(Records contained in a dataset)
★ ★ ★ ★

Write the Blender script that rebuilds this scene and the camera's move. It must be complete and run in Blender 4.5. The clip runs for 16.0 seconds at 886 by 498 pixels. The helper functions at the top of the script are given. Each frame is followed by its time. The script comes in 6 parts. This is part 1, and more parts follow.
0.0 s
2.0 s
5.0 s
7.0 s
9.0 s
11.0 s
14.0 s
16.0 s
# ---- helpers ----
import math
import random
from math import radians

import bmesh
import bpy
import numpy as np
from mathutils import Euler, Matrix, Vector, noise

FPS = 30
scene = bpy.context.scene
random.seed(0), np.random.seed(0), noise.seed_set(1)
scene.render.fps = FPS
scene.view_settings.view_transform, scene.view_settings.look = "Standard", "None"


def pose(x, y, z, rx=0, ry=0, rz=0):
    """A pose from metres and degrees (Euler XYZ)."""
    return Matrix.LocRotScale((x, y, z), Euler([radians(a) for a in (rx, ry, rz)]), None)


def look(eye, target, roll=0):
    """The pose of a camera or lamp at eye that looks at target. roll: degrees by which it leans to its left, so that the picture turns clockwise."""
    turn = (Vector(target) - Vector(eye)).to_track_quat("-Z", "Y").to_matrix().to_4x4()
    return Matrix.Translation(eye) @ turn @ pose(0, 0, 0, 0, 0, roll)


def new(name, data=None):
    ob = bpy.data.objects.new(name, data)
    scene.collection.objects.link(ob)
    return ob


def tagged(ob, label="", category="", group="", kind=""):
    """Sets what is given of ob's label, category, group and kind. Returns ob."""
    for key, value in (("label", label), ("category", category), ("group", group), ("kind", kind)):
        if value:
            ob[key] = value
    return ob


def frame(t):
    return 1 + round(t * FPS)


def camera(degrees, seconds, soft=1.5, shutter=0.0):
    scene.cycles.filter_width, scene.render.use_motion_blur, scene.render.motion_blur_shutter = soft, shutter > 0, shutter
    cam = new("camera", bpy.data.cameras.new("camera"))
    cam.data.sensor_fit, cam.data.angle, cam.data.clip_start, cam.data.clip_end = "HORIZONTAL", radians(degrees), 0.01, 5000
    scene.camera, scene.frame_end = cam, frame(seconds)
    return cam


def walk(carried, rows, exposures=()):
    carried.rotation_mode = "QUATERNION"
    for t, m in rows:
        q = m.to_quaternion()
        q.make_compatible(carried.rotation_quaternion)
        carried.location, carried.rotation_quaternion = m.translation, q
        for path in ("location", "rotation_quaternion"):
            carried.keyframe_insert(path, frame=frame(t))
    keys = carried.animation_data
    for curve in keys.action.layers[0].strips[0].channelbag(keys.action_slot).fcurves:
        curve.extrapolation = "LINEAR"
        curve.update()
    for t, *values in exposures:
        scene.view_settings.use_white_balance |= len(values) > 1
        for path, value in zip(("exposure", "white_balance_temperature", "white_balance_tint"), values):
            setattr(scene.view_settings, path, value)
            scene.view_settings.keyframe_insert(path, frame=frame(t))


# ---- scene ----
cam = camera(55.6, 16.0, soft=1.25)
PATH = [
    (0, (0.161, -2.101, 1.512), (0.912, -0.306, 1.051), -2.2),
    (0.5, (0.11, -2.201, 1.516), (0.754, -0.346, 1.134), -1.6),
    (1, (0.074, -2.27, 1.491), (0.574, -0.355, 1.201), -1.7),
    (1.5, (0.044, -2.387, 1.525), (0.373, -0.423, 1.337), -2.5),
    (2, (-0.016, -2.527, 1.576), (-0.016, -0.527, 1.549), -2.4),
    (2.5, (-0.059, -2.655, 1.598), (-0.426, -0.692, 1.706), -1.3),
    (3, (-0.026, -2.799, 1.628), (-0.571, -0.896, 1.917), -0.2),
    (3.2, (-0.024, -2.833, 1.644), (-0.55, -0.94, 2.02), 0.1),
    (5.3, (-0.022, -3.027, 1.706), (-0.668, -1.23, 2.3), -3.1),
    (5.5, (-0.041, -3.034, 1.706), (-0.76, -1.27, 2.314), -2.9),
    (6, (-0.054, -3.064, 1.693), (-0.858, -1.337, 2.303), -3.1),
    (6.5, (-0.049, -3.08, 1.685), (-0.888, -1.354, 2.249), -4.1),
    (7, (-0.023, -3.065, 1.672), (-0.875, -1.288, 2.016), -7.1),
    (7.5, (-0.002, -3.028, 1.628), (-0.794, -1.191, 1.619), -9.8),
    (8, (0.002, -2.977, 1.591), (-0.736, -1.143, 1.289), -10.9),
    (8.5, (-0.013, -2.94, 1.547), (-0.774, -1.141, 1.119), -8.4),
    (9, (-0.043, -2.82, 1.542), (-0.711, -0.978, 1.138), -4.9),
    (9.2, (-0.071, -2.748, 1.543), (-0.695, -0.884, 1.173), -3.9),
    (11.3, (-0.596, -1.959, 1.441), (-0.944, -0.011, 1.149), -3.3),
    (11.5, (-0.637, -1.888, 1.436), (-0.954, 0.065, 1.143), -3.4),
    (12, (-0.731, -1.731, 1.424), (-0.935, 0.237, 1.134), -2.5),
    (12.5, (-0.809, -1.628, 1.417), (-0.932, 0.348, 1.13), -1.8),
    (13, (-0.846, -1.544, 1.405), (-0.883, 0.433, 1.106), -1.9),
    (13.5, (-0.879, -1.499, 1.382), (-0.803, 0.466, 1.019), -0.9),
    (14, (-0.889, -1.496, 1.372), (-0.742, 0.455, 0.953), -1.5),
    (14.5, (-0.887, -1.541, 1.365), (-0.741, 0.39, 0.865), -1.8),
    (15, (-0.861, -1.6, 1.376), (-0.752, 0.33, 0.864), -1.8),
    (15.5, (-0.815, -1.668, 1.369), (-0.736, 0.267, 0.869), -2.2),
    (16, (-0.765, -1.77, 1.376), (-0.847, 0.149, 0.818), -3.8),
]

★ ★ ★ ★

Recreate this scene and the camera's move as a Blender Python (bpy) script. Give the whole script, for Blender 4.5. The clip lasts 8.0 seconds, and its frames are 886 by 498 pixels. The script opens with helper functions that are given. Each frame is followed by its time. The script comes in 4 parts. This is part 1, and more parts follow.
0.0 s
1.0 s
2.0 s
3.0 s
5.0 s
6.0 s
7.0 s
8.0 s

★ ★ ★ ★

→ **Given instruction**
Quote the listing above, but only from the line that shows "return 1 + round(t * FPS)" through the line that shows "for path, value".

→ **Exercise response**
    return 1 + round(t * FPS)


def camera(degrees, seconds, soft=1.5, shutter=0.0):
    scene.cycles.filter_width, scene.render.use_motion_blur, scene.render.motion_blur_shutter = soft, shutter > 0, shutter
    cam = new("camera", bpy.data.cameras.new("camera"))
    cam.data.sensor_fit, cam.data.angle, cam.data.clip_start, cam.data.clip_end = "HORIZONTAL", radians(degrees), 0.01, 5000
    scene.camera, scene.frame_end = cam, frame(seconds)
    return cam


def walk(carried, rows, exposures=()):
    carried.rotation_mode = "QUATERNION"
    for t, m in rows:
        q = m.to_quaternion()
        q.make_compatible(carried.rotation_quaternion)
        carried.location, carried.rotation_quaternion = m.translation, q
        for path in ("location", "rotation_quaternion"):
            carried.keyframe_insert(path, frame=frame(t))
    keys = carried.animation_data
    for curve in keys.action.layers[0].strips[0].channelbag(keys.action_slot).fcurves:
        curve.extrapolation = "LINEAR"
        curve.update()
    for t, *values in exposures:
        scene.view_settings.use_white_balance |= len(values) > 1
        for path, value in zip(("exposure", "white_balance_temperature", "white_balance_tint"), values):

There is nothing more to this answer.